Does using an RV Broker save money in the long run?
Mike Wendland: There is a fee obviously that you negotiate or an RV broker works out, but is that fee made up in savings that you then would get for that buyer from buying directly themselves?
James Upham: Yeah. I mean, I don't like to complicate things. Here's what makes us a little different is we connect buyers and sellers. And at some point in the process, I will either turn them over, a buyer to a seller if it's a dealer, for instance, let them do their paperwork, help them with financing.
I'll provide all kinds of information referrals if they need insurance. I mean, I'll do the whole package for them, but when it comes to the actual purchase and the purchasing agreement, et cetera, then at some point I'm connecting them together and I'm in the loop.
If there's a private party seller, then we'll draft some paperwork.

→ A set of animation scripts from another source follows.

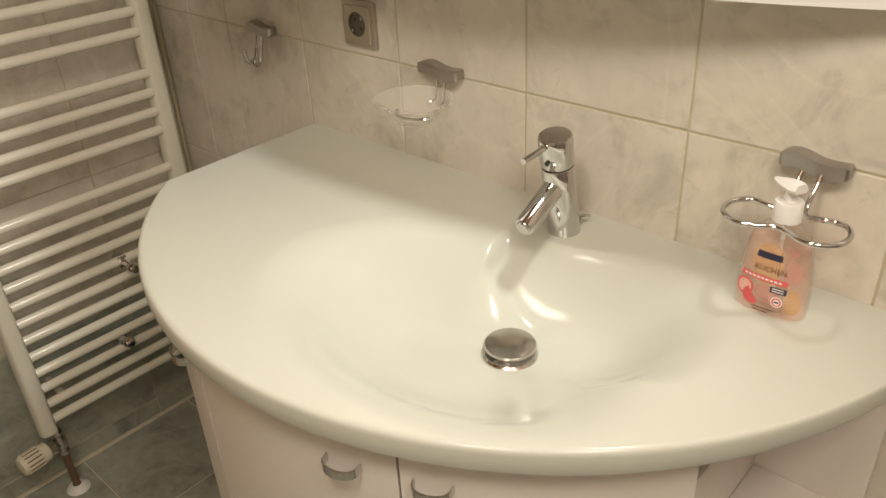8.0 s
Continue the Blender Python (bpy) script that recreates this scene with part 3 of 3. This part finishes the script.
# ---- wall accessories ----
def wave_plate(y, z, width=0.096, up=0.74):
    """A thick wavy satin metal plate against the basin wall."""
    n, h = 24, 0.0138
    slim = [1 - 0.30 * abs(2 * k / n - 1) ** 5 for k in range(n + 1)]
    top = [(width * (0.5 - k / n), h * up * slim[k] + 0.0040 * math.sin(2 * math.pi * k / n + 0.2) * (1 - 0.2 * k / n)) for k in range(n + 1)]
    low = [(width * (0.5 - k / n), -h * up * 0.9 * slim[k] + 0.0040 * math.sin(2 * math.pi * k / n + 0.2)) for k in range(n + 1)]
    return slab([(y + u, z + v) for u, v in top + low[::-1]], 0.001, 0.021, 0.0055, m=EAST)


hook = thing("wall_hook", "double chrome hook on a wavy satin metal plate", "hook")
part("back_plate", wave_plate(-0.411, 1.057, 0.076), "satin_metal", hook)
part("prong", tube(glide([(-0.016, -0.406, 1.050), (-0.022, -0.406, 1.025), (-0.026, -0.406, 1.010), (-0.034, -0.406, 1.001), (-0.043, -0.406, 1.000), (-0.050, -0.406, 1.007), (-0.053, -0.406, 1.020), (-0.053, -0.406, 1.027)], 3), 0.0046), "chrome", hook)
part("prong", tube(glide([(-0.016, -0.420, 1.050), (-0.024, -0.420, 1.025), (-0.029, -0.421, 1.006), (-0.036, -0.423, 0.996), (-0.044, -0.425, 1.000), (-0.047, -0.426, 1.010)], 3), 0.0046), "chrome", hook)

soap_dish = thing("soap_dish", "clear frosted glass soap dish on a wavy satin metal plate", "soap dish")
part("back_plate", wave_plate(-0.8765, 1.057, 0.086), "satin_metal", soap_dish)
for s2 in (-1, 1):
    part("arm", tube([(-0.015, -0.882 + 0.008 * s2, 1.050), (-0.017, -0.882 + 0.008 * s2, 1.034), (-0.022, -0.882 + 0.009 * s2, 1.014), (-0.030, -0.882 + 0.014 * s2, 1.010)], 0.0026), "chrome", soap_dish)
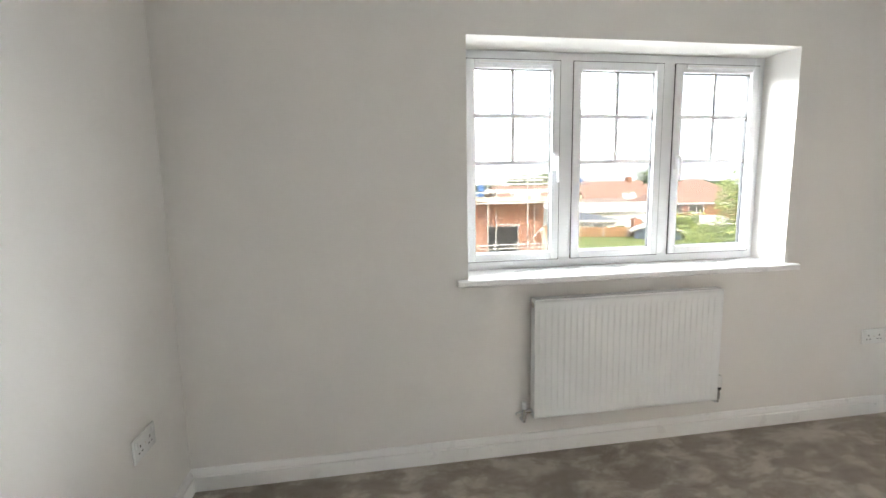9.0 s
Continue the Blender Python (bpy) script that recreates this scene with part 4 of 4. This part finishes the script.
def gable_house(label, x, y, w, d, eave, ridge, rot, wallm, roofm, lights=(), name="house", dormer=False, chimney=True, windows=()):
    """A house with a pitched roof: ridge along its local x."""
    h = thing(name, label, name.replace("_", " "), pose(x, y, 0, 0, 0, rot))
    bm = boxed(-w / 2, w / 2, -d / 2, d / 2, GZ, eave)
    for s in (-1, 1):
        add_prism(bm, [(-d / 2, eave), (d / 2, eave), (0, ridge)], s * w / 2 - 0.1, s * w / 2 + 0.1, "x")
    part("wall", bm, wallm, h, smooth=0)
    rf = bmesh.new()
    over, dz = 0.4, (ridge - eave) / (d / 2)
    for s in (-1, 1):
        add_prism(rf, [(0, ridge + 0.12), (s * (d / 2 + over), eave - over * dz + 0.12), (s * (d / 2 + over), eave - over * dz), (0, ridge)], -w / 2 - 0.35, w / 2 + 0.35, "x")
    roof = part("roof", rf, roofm, h, smooth=0)
    part("bargeboard", boxed(-w / 2 - 0.36, w / 2 + 0.36, -d / 2 - over - 0.04, -d / 2 - over + 0.02, eave - over * dz - 0.16, eave - over * dz + 0.04), RENDERED, h)
    for lx, f in lights:
        ym, zm = -f * d / 2, ridge - f * (ridge - eave) + 0.16
        ang = math.degrees(math.atan(dz))
        rl = part("roof_light", moved(ring_frame(bmesh.new(), -0.45, 0.45, -0.7, 0.7, 0.09, -0.05, 0.05, 0), pose(lx, ym, zm, ang - 90, 0, 0)), RENDERED, h, "pale roof window frame")
        part("pane", moved(boxed(-0.36, 0.36, -0.01, 0.01, -0.61, 0.61), pose(lx, ym, zm, ang - 90, 0, 0)), RENDERED, rl)
    if chimney:
        part("chimney", boxed(w * 0.3, w * 0.3 + 0.9, -0.45, 0.45, ridge - 0.6, ridge + 0.9), BRICK, roof)
    for wx, wz, ww, wh in windows:
        wn = part("window", ring_frame(bmesh.new(), wx, wx + ww, wz, wz + wh, 0.09, -d / 2 - 0.06, -d / 2 + 0.02, 0), RENDERED, h)
        part("pane", boxed(wx + 0.09, wx + ww - 0.09, -d / 2 - 0.03, -d / 2 - 0.02, wz + 0.09, wz + wh - 0.09), DARKPANE, wn)
    return h


def hip_house(label, x, y, w, d, eave, ridge, rot, wallm, roofm, windows=(), name="house"):
    """A house with a hipped roof: ridge along its local x."""
    h = thing(name, label, name, pose(x, y, 0, 0, 0, rot))
    part("wall", boxed(-w / 2, w / 2, -d / 2, d / 2, GZ, eave), wallm, h, smooth=0)
    rf, o, r = bmesh.new(), 0.35, max(0.3, (w - d) / 2)
    low = [rf.verts.new(q) for q in ((-w / 2 - o, -d / 2 - o, eave), (w / 2 + o, -d / 2 - o, eave), (w / 2 + o, d / 2 + o, eave), (-w / 2 - o, d / 2 + o, eave))]
    top = [rf.verts.new((-r, 0, ridge)), rf.verts.new((r, 0, ridge))]
    for q in ((low[0], low[1], top[1], top[0]), (low[1], low[2], top[1]), (low[2], low[3], top[0], top[1]), (low[3], low[0], top[0]), low[::-1]):
        rf.faces.new(q)
    part("roof", rf, roofm, h, smooth=0)
    fa = bmesh.new()
    for x0, x1, y0, y1 in ((-w / 2 - o, w / 2 + o, -d / 2 - o - 0.03, -d / 2 - o), (-w / 2 - o - 0.03, -w / 2 - o, -d / 2 - o, d / 2 + o)):
        add_box(fa, x0, x1, y0, y1, eave - 0.16, eave + 0.02)
    part("fascia", fa, RENDERED, h, "white fascia board")
    for wx, wz, ww, wh in windows:
        wn = part("window", ring_frame(bmesh.new(), wx, wx + ww, wz, wz + wh, 0.12, -d / 2 - 0.06, -d / 2 + 0.02, 0), RENDERED, h)
        part("mullion", boxed(wx + ww / 2 - 0.06, wx + ww / 2 + 0.06, -d / 2 - 0.06, -d / 2 + 0.0, wz + 0.12, wz + wh - 0.12), RENDERED, wn)
        part("pane", boxed(wx + 0.12, wx + ww - 0.12, -d / 2 - 0.03, -d / 2 - 0.02, wz + 0.12, wz + wh - 0.12), DARKPANE, wn)
    return h


gable_house("red tiled house with four pale roof windows beyond the gardens", 34.6, 63, 10.5, 9.0, -3.1, 1.15, 0, BRICK, ROOFRED, ((0.75, 0.42), (1.95, 0.42), (0.85, 0.72), (2.05, 0.72)), chimney=False)
gable_house("red tiled wing with one roof window beyond the gardens", 46.0, 69, 9, 8, -2.4, 0.9, 0, BRICK, ROOFRED, ((-1.2, 0.45),), chimney=False)
hip_house("hipped red tiled brick house with white windows", 40.6, 54.5, 11.5, 9.5, -1.1, 1.75, -8, BRICK, ROOFRED, ((-5.2, -2.35, 1.5, 1.05), (-3.0, -2.35, 1.9, 1.05)))
gable_house("long red tiled house beyond the gardens", 45.0, 84, 15, 10, -2.2, 1.75, 6, RENDERED, ROOFRED)
gable_house("red tiled house behind the building site", 21.5, 62, 11, 9, -1.0, 1.15, 4, BRICK, ROOFRED, chimney=False)
gable_house("low brown tiled roof behind the white building", 26.0, 57.5, 13, 7, -2.0, -0.65, 0, RENDERED, ROOFBROWN, (), chimney=False)
hip_house("pale hipped house with orange roof beyond the building site", -9.4, 62, 6.5, 5.5, 4.6, 6.8, 4, RENDERED, ROOFRED, ((-2.2, 2.6, 1.2, 1.1),))
gable_house("red roofed house beyond the building site", -20, 58, 11, 9, 0.0, 2.6, 0, BRICK, ROOFRED, (), chimney=False)
gable_house("brick house beyond the building site", 6, 68, 12, 9, 0.2, 1.9, 0, BRICK, ROOFRED, (), chimney=False)
hip_house("white garage with grey felt roof", 20.0, 43.5, 5.4, 4.6, -2.05, -1.45, -12, RENDERED, ROOFGREY, ((0.4, -3.3, 1.5, 1.0),), "garage")
shed = gable_house("slate blue boarded shed with white roof edges", 23.6, 36.6, 2.6, 3.5, -2.65, -1.95, 58, SHEDBLUE, RENDERED, (), "shed", chimney=False)
gable_house("long white flat-roofed building", 25.5, 51.5, 12.5, 5, -1.6, -1.0, 0, RENDERED, RENDERED, (), "outbuilding", chimney=False)
gable_house("low pale roofed outbuilding beside the shed", 33.5, 47.5, 9, 5, -2.95, -2.5, -6, RENDERED, BLOCK, (), "outbuilding", chimney=False)
solid("brick_pier", boxed(22.9, 23.7, 39.0, 39.7, GZ, -1.9), BRICK, "orange brick pier at the end of the garden fence", "pier")
solid("white_gate", boxed(22.1, 22.75, 39.2, 39.3, GZ, -2.0, bevel=0.02), RENDERED, "white painted gate beside a brick pier", "gate")
blue = thing("wrapped_building", "far unfinished building under scaffolding with blue sheeting", "building")
part("wall", boxed(22.5, 33.6, 71, 79, GZ, 0.05), BLOCK, blue)
part("sheeting", boxed(29.6, 34.3, 70.3, 70.5, 0.05, 1.35), BLUEWRAP, blue)
part("sheeting", boxed(31.4, 33.6, 70.7, 70.9, 1.5, 2.3), BLUEWRAP, blue)
part("parapet", boxed(22.5, 29.4, 70.6, 71.2, 0.1, 1.0), BRICK, blue)
for k in range(10):
    part("pole", tube([(22.4 + 1.34 * k, 70.0, GZ), (22.4 + 1.34 * k, 70.0, 2.7)], 0.05, 6), SCAFF, blue)
for z in (-0.1, 0.6, 1.5, 2.0, 2.6):
    part("rail", tube([(22, 70.0, z), (35, 70.0, z)], 0.05, 6), SCAFF, blue)
fn = thing("garden_fence", "orange-brown boarded garden fence", "fence", pose(13.8, 40.6, GZ, 0, 0, -17))
for k in range(30):
    part("board", boxed(k * 0.29, k * 0.29 + 0.275, 0, 0.02 + 0.012 * (k % 2), 0.02, 0.92 + 0.03 * math.sin(k * 2.1) + 0.10 * (k < 14)), FENCE, fn)
for k in range(5):
    part("post", boxed(k * 2.1 - 0.05, k * 2.1 + 0.05, -0.06, 0.0, 0, 1.12), RENDERED, fn, "pale concrete post")
lawn = bmesh.new()
add_box(lawn, 8.0, 26.0, 26.0, 40.0, GZ, GZ + 0.03)
solid("lawn", lawn, LAWN, "bright rough lawn beside the building plot", "lawn", kind="structure")


# ---- trees ----
def tree(label, x, y, height, spread, base, n, leafm, leaf, seed, group=""):
    rnd = random.Random(seed)
    t = thing("tree", label, "tree", pose(x, y, base), group)
    tr = bmesh.new()
    add_tube(tr, [(0, 0, 0), (0.05, 0.02, height * 0.3), (0.0, 0.1, height * 0.62)], [spread * 0.09, spread * 0.065, spread * 0.02], 10)
    centres = []
    for k in range(11):
        a, r, z = rnd.uniform(0, 6.28), spread * rnd.uniform(0.25, 0.62), height * rnd.uniform(0.42, 0.86)
        c = Vector((r * math.cos(a), r * math.sin(a), z))
        add_tube(tr, [(0, 0, height * 0.28), c * 0.55 + Vector((0, 0, height * 0.14)), c], [spread * 0.045, spread * 0.025, spread * 0.006], 7)
        centres.append((c, spread * rnd.uniform(0.26, 0.48)))
    part("trunk", tr, BARK, t)
    verts, faces = [], []
    for i in range(n):
        c, r = centres[i % len(centres)]
        d = Vector((rnd.gauss(0, 1), rnd.gauss(0, 1), rnd.gauss(0, 0.8))).normalized() * r * (rnd.random() ** 0.4)
        p = c + d
        u = Vector((rnd.gauss(0, 1), rnd.gauss(0, 1), rnd.gauss(0, 1))).normalized()
        v = u.orthogonal().normalized()
        s = leaf * rnd.uniform(0.6, 1.3)
        k = len(verts)
        verts += [p - u * s, p + v * s * 0.45, p + u * s, p - v * s * 0.45]
        faces.append((k, k + 1, k + 2, k + 3))
    me = bpy.data.meshes.new("crown")
    me.from_pydata([tuple(q) for q in verts], [], faces)
    me.materials.append(leafm)
    cr = new("crown", me)
    cr.parent = t
    return t


tree("leafy light green tree near the house", 9.6, 11.6, 5.2, 2.1, GZ, 12000, LEAF, 0.06, 3)
tree("small light green bush by the shed", 25.0, 35.0, 2.1, 1.5, GZ, 5000, LEAF, 0.07, 5)
tree("rounded dark green tree behind the roofs", 58.5, 87, 8.6, 6.2, GZ, 7000, LEAFHAZE, 0.25, 7)
for i, (x, y, h, s) in enumerate([(-29, 79, 11.5, 6), (-22, 81, 12.6, 6.5), (-16, 83, 11, 5), (-40, 80, 12, 7), (3.2, 80, 11.3, 5.2), (14, 80, 10.8, 3.0), (36, 96, 7.0, 4), (30, 92, 6.5, 3.5)]):
    tree("broad green tree beyond the building site", x, y, h, s, GZ, 6000, LEAFHAZE, 0.27, 20 + i, "trees beyond the site")
hill = bmesh.new()
for k in range(60):
    a = radians(-75 + 2.5 * k)
    x, y = 330 * math.sin(a), 330 * math.cos(a)
    add_box(hill, x - 9, x + 9, y - 3, y + 3, GZ, 1.6 + 1.4 * math.sin(k * 1.3) + 0.8 * math.sin(k * 3.7))
tagged(solid("far_woods", hill, FARHILL, "low dark wooded skyline far off", "woods"), kind="stuff")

I have an attorney here in town, a good friend of mine, who I'm actually trying to help find a motorhome right now, who we could put together paperwork. They can review it and do all of that for them for a seller.
But right now, what we're finding is a lot of customers are interested in new motorhomes and trailers. And with that happening, we typically will send them over to the dealer, work with them on the side and then help them through the process in case they're being offered some services that we just don't think that they need.
Mike Wendland: So you handled the negotiations, the sales negotiation.
James Upham: I did.
Mike Wendland: Okay. So that's the point because that's where the money is saved or somebody who's paying. You, for example, say to the buyer, you don't really need this… You don't need to pay this paperwork fee. This is a ridiculous fee that the dealership charges. Do you find savings in that process?
The savings can be in the thousands of dollars
James Upham: Oh yeah. Thousands. I mean, and so just from the top line, just on what they're being charged, Mike. Whereas somebody who doesn't spend the time, know the market, know what they're purchasing, it's these emotional driven, right?
We talked about that, about the emotions driving it. Got to have this now. We're going on a vacation. You got to think about the long-term memories that this motorhome or trailer is going to provide for you, not just the summers, right?
So it's this emotional drive. There's a tremendous amount of savings from what we're able to, just because of the volume of who we send to the dealers. Right? And that's why dealers like to work with us is because we're their base.
It's not free money for them, but we're bringing them customers who we've qualified, who we are working on behalf of, they save money. They typically 99, 98% of everyone we bring, they don't walk away from a deal. So dealers love that.
They save money and they translate that savings to the customer. And because we typically will have a flat rate, we don't monkey around with, “Hey, if we save you this much, we'll take this much.” We just make it simple, clean, easy, and then we continue to help people along the way. So that's how it works for us.
How do you find an RV Broker?
Mike Wendland: All right. Last question. How does somebody find a broker?
James Upham: I always think you got to go back to Google. You go into myRVbroker, look up Facebook. I tell you the best way to get a review, right, an honest review is go to these Facebook groups out there and just see what people are saying and put a question in there. “Hey, has anyone used a broker? Do you need one? What were your experiences?”
Those, I think, give you the most honest and candid conversations that you really need to make in that decision. But yeah, just like anything, just Google it, right? You should be able to find one.
Mike Wendland: That's what we suggest. That's why we have 50,000 people in just our Facebook group alone for helping like that.
Thanks for telling everybody and being upfront so people know what a SPIF is.
I think people are going to find this very helpful.
James Upham: Thank you for having me. It was a blast.